Imagine, if you will, that you are in another city, wherein there is a chocolatier who sells the most divine hot chocolate you have ever tasted — thick and rich and beautifully bitter as the best dark chocolate can be. And you intended, while there, to go and buy more of their mix, so that you can continue to enjoy this divinity while at home . . . but alas, you planned poorly, and you will not have an opportunity to go there and buy.
Imagine that you mention this to your friends while sitting around and packing picnic baskets for that afternoon’s wedding.
Imagine — if you can — that not only will one of your friends take the time to go by that chocolatier before the wedding, but that the one who will take the time to arrange this is the groom himself, who really ought to have other things on his mind.
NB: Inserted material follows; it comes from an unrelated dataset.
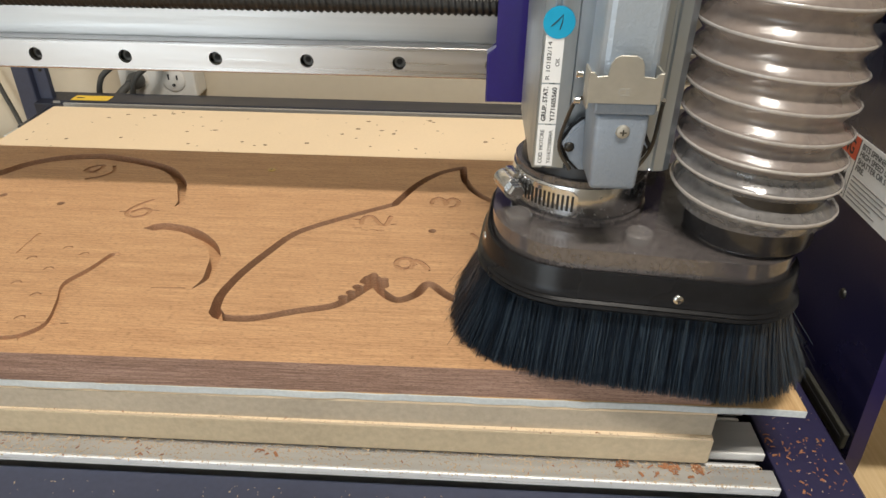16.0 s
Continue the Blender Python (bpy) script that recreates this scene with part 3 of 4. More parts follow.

And then — because we’re not done yet! — imagine that you mentioned, during that conversation, the exorbitant price charged by the chocolatier if you order the five-pound bag of mix online (some of the exorbitancy stemming from the chocolate, some from the shipping charges), and that said groom friend gets it into his head that you intended to buy a five-pound bag (instead of the rather more reasonable two-pound bag), and therefore, during the picnic following his wedding, presents you with a sack containing two two-pound bags and one one-pound bag (owing to a lack of five-pound bags in the store), accompanied by the words “Happy Birthday.”
Thus did I acquire an absurd amount of Burdick’s hot chocolate, from a friend whose mind really really ought to have been on things closer to home. But I’m grateful to him anyway, and am now equipped to hand out samples of this divinity to all and sundry, for about the next three years.